Since the party has never said what action it took, I called up Avinash Rai Khanna – the BJP’s disciplinary committee chair – on Thursday to find out what he had done. He said that his committee had submitted its report and recommendations to the party president but it was up to him to decide what has to be done. “Our job is only to submit a report”, he said. He confirmed that he had submitted the report a while ago but received no word since, meaning Amit Shah probably has no intention of taking any disciplinary action.
Similarly, Modi’s claim of never being able to forgive Thakur for what she said was also an insincere comment, intended to tide over the momentary embarrassment she had caused.

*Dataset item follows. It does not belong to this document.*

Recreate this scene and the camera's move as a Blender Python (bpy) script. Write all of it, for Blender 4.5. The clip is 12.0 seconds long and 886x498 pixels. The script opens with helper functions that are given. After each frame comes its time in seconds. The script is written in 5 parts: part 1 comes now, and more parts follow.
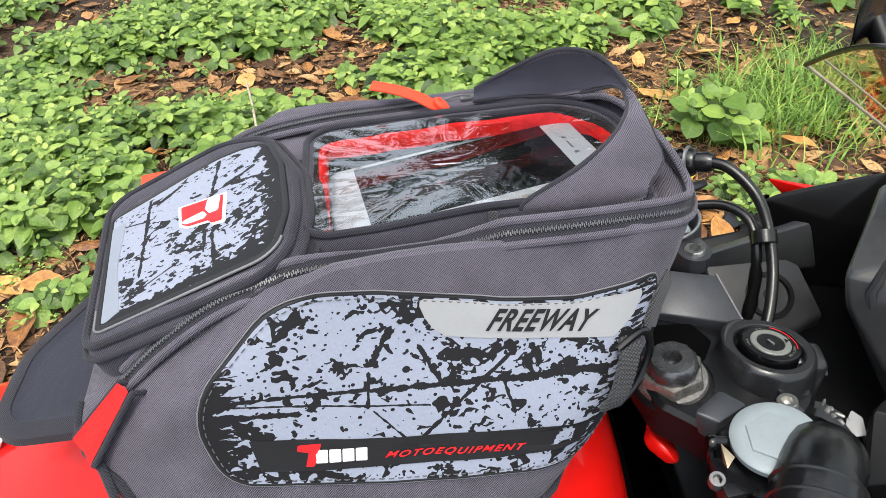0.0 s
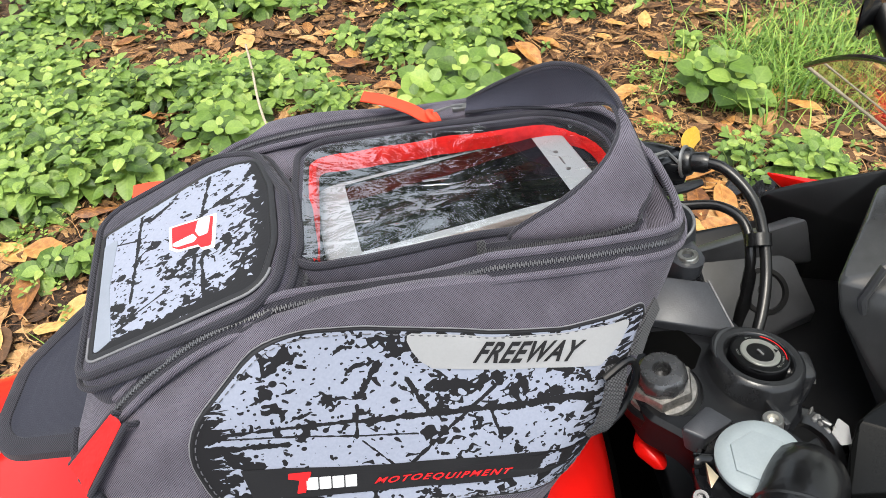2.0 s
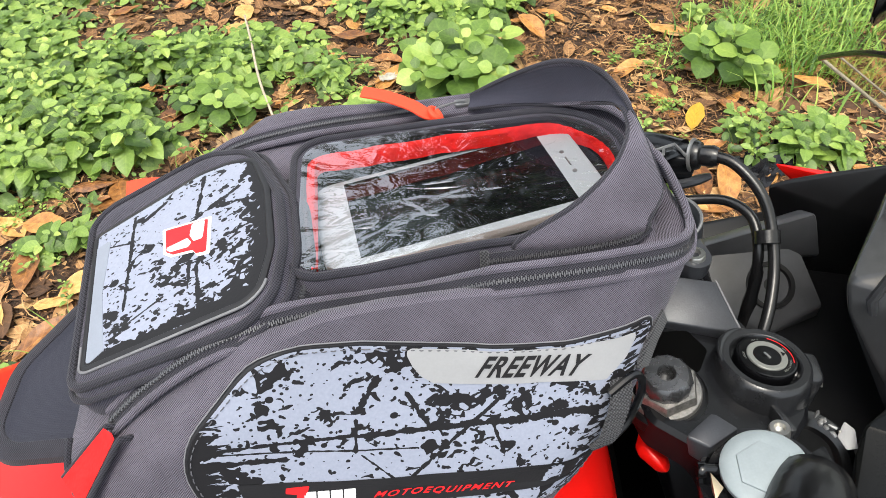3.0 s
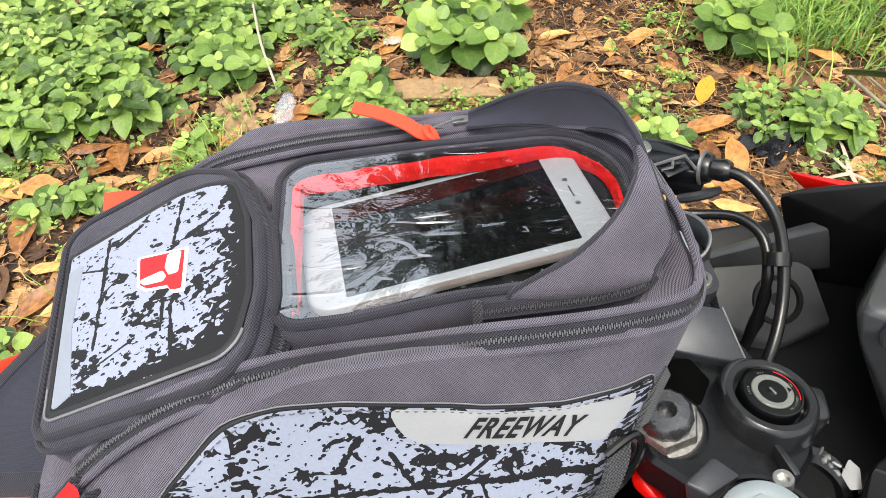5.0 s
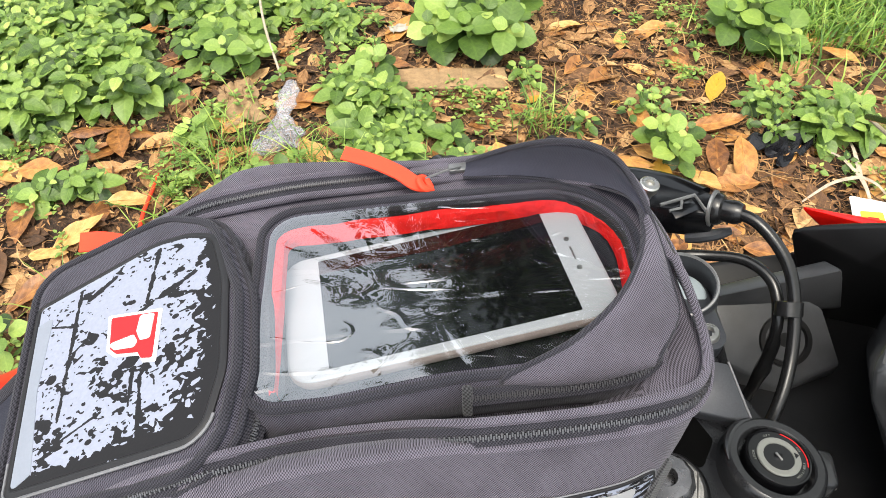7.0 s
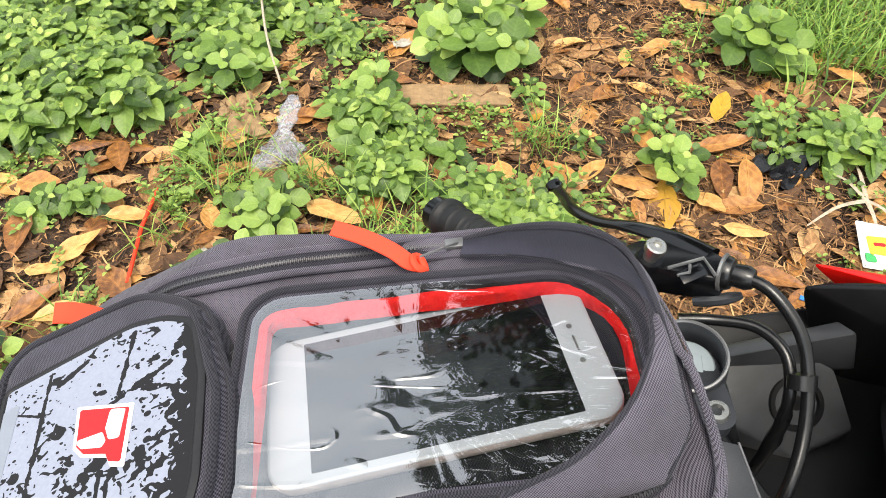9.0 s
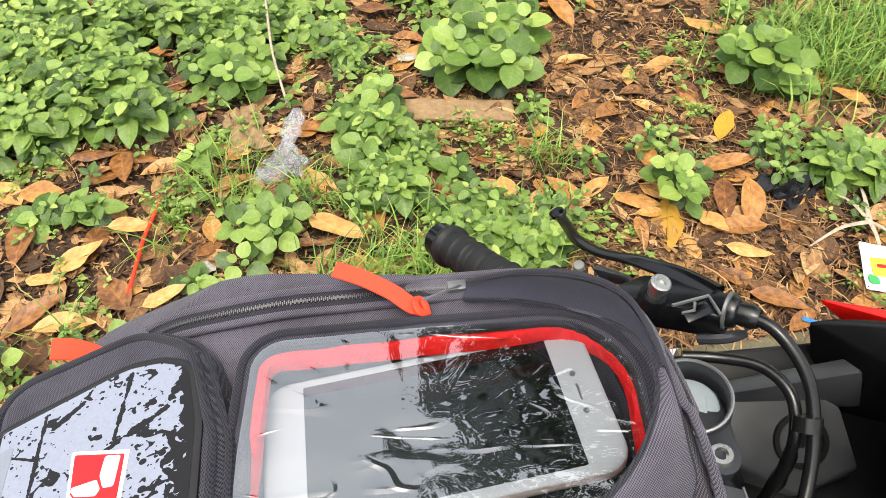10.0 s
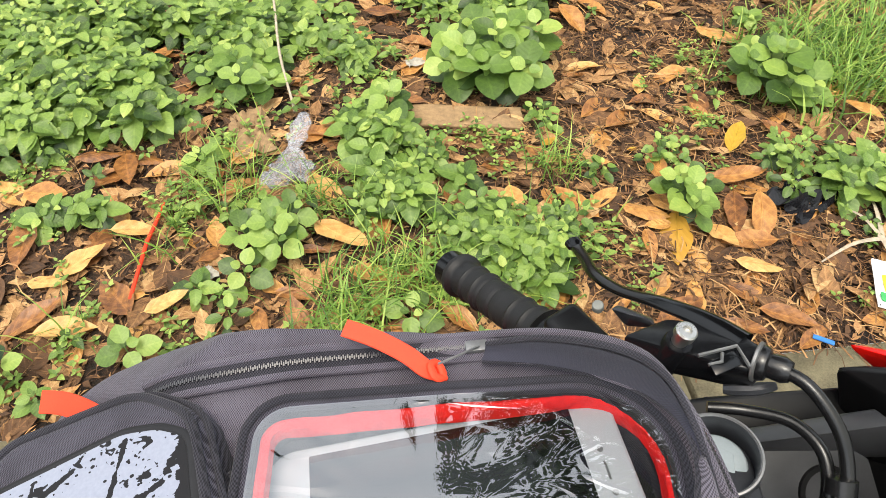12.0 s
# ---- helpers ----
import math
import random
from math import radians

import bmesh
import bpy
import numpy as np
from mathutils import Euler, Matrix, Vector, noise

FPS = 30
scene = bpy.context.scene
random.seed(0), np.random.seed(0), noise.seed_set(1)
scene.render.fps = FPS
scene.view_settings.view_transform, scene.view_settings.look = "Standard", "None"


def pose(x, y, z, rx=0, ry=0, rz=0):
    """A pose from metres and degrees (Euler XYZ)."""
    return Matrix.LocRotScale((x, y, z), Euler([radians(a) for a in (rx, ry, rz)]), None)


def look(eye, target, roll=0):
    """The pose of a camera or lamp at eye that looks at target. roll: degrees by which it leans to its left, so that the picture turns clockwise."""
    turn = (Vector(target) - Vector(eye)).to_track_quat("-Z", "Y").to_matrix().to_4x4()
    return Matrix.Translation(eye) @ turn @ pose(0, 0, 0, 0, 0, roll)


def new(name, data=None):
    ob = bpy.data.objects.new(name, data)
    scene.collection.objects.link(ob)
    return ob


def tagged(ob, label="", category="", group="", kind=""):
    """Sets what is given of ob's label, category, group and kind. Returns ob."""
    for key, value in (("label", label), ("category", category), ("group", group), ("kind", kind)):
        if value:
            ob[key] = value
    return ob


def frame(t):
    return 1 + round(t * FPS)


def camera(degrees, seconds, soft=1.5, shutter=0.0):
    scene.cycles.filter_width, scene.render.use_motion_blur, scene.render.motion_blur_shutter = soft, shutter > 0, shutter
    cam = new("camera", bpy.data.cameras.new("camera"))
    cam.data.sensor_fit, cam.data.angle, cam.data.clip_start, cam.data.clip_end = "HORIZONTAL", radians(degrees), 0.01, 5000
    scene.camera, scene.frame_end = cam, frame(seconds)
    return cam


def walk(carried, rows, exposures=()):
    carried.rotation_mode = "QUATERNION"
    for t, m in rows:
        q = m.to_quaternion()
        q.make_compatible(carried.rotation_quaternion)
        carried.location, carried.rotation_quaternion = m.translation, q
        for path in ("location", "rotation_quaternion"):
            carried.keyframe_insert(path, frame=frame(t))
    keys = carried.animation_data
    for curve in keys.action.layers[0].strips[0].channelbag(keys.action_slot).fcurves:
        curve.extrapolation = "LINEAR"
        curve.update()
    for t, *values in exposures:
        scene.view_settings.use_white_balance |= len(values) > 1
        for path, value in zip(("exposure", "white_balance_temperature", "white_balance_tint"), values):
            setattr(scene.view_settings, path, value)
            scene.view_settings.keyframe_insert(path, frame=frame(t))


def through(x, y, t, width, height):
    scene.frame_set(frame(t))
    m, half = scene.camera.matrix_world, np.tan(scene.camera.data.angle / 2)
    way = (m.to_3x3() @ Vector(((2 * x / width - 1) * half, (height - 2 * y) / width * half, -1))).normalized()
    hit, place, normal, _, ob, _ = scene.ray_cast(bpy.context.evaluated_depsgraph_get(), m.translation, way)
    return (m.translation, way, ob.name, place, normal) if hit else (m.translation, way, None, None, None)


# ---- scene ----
cam = camera(64.8, 12.0, 0.8)
PATH = [
    (0, (-0.029, -0.003, 1.384), (0.073, 1.548, 0.125), -3.1),
    (0.5, (-0.027, -0.001, 1.395), (0.07, 1.537, 0.12), -3.3),
    (1, (-0.026, 0.003, 1.4), (0.065, 1.527, 0.108), -3.4),
    (1.5, (-0.023, 0.01, 1.404), (0.063, 1.514, 0.089), -3.4),
    (2, (-0.019, 0.017, 1.409), (0.061, 1.489, 0.057), -3.5),
    (2.5, (-0.018, 0.027, 1.411), (0.057, 1.47, 0.027), -3.5),
    (4.5, (-0.012, 0.064, 1.425), (0.044, 1.414, -0.05), -2.7),
    (5, (-0.009, 0.077, 1.424), (0.045, 1.411, -0.066), -2.4),
    (5.5, (-0.008, 0.086, 1.428), (0.04, 1.405, -0.075), -2.1),
    (6, (-0.007, 0.096, 1.429), (0.037, 1.402, -0.086), -1.9),
    (6.5, (-0.003, 0.109, 1.432), (0.039, 1.406, -0.09), -1.6),
    (7, (-0.001, 0.119, 1.433), (0.04, 1.413, -0.091), -1.4),
    (9, (0.004, 0.159, 1.44), (0.041, 1.468, -0.071), -0.8),
    (9.5, (0.004, 0.165, 1.445), (0.037, 1.487, -0.055), -0.6),
    (10, (0.004, 0.173, 1.447), (0.037, 1.504, -0.045), -0.2),
    (10.5, (0.001, 0.182, 1.447), (0.031, 1.515, -0.043), 0.4),
    (11, (-0.002, 0.187, 1.449), (0.023, 1.524, -0.038), 0.4),
    (11.5, (-0.002, 0.196, 1.449), (0.022, 1.529, -0.041), 0.5),
    (12, (-0.002, 0.207, 1.447), (0.021, 1.538, -0.045), 0.5),
]
walk(cam, [(t, look(eye, target, roll)) for t, eye, target, roll in PATH], [(0, 1.06, 6190, 5), (1, 1.11, 6240, 5), (2.5, 1.14, 6290, 5), (5.5, 1.22, 6370, 5), (7, 1.2, 6410, 5), (9.5, 1.06, 6450, 5), (12, 1.00, 6480, 5)])

from mathutils.bvhtree import BVHTree

# ---- light ----
world = bpy.data.worlds.new("sky")
scene.world = world
world.use_nodes = True
wn = world.node_tree.nodes
sky = wn.new("ShaderNodeTexSky")
sky.sky_type, sky.sun_disc = "NISHITA", False
sky.sun_elevation, sky.sun_rotation = radians(74), radians(205)
sky.air_density, sky.dust_density, sky.ozone_density = 1.0, 10.0, 1.0
veil = wn.new("ShaderNodeMix")
veil.data_type = "RGBA"
veil.inputs["Factor"].default_value = 0.5
veil.inputs["B"].default_value = (7.0, 7.2, 7.5, 1)
world.node_tree.links.new(sky.outputs[0], veil.inputs["A"])
world.node_tree.links.new(veil.outputs["Result"], wn["Background"].inputs[0])
wn["Background"].inputs[1].default_value = 0.15
sun = new("sun", bpy.data.lights.new("sun", "SUN"))
sun.data.energy, sun.data.angle, sun.data.color = 0.75, radians(16), (1.0, 0.94, 0.84)
sun.matrix_basis = look((0, 0, 0), (0.12, 0.42, -1.0))


# ---- materials ----
def shader(name):
    m = bpy.data.materials.new(name)
    m.use_nodes = True
    return m, m.node_tree.nodes, m.node_tree.links, m.node_tree.nodes["Principled BSDF"]


def coords(n, l, scale=(1, 1, 1), kind="Object", rot=(0, 0, 0)):
    tc, mp = n.new("ShaderNodeTexCoord"), n.new("ShaderNodeMapping")
    mp.inputs["Scale"].default_value, mp.inputs["Rotation"].default_value = scale, rot
    l.new(tc.outputs[kind], mp.inputs[0])
    return mp.outputs[0]


def noise_tex(n, l, vec, scale, detail=3, rough=0.5, distort=0.0):
    t = n.new("ShaderNodeTexNoise")
    t.inputs["Scale"].default_value, t.inputs["Detail"].default_value = scale, detail
    t.inputs["Roughness"].default_value, t.inputs["Distortion"].default_value = rough, distort
    l.new(vec, t.inputs["Vector"])
    return t.outputs["Fac"]


def ramp(n, l, fac, *stops):
    r = n.new("ShaderNodeValToRGB")
    e = r.color_ramp.elements
    while len(e) < len(stops):
        e.new(0.5)
    for k, (p, c) in zip(e, stops):
        k.position, k.color = p, (*c, 1) if len(c) == 3 else c
    l.new(fac, r.inputs[0])
    return r.outputs[0]


def maths(n, l, op, a, b=None, c=None):
    m = n.new("ShaderNodeMath")
    m.operation = op
    for k, v in enumerate((a, b, c)):
        if v is None:
            continue
        if isinstance(v, (int, float)):
            m.inputs[k].default_value = v
        else:
            l.new(v, m.inputs[k])
    return m.outputs[0]


def bump(n, l, height, strength, dist, bsdf, normal=None):
    b = n.new("ShaderNodeBump")
    b.inputs["Strength"].default_value, b.inputs["Distance"].default_value = strength, dist
    l.new(height, b.inputs["Height"])
    if normal:
        l.new(normal, b.inputs["Normal"])
    l.new(b.outputs[0], bsdf.inputs["Normal"])
    return b.outputs[0]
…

Earlier, his government tried its best to get the terror charges against Pragya dropped. The National Investigation Agency told the Malegaon blasts trial court it did not want to proceed against her. But the court, which had already seen enough of the prosecution’s case, was not convinced.
In my view, the original sin the BJP committed was to bat for Pragya Thakur and her associates on the specious logic that terrorists cannot be Hindus. Under Modi, the NIA has sabotaged all the cases where Hindutva fanatics were accused of planting bombs, such as Ajmer Sharif, the Samjhauta Express, the Mecca Masjid in Hyderabad.
So unsure were Modi and Shah of their accomplishments in government going into the 2019 Lok Sabha election that they communalised the campaign around the issue of these terror accused. Giving Pragya Thakur a ticket was a logical step. Modi and Shah knew exactly what kind of poison they were embracing. And thus India became the first country in the world to simultaneously rail against the threat that terrorism poses and bring to parliament a person accused of terrorist bombings.
People in the BJP can pretend otherwise, but Pragya Thakur is an embarrassment to India. She is an embarrassment to parliament and to its consultative committee. And, of course, she is an embarrassment to her political godfathers. Except that they themselves don’t know the meaning of the word.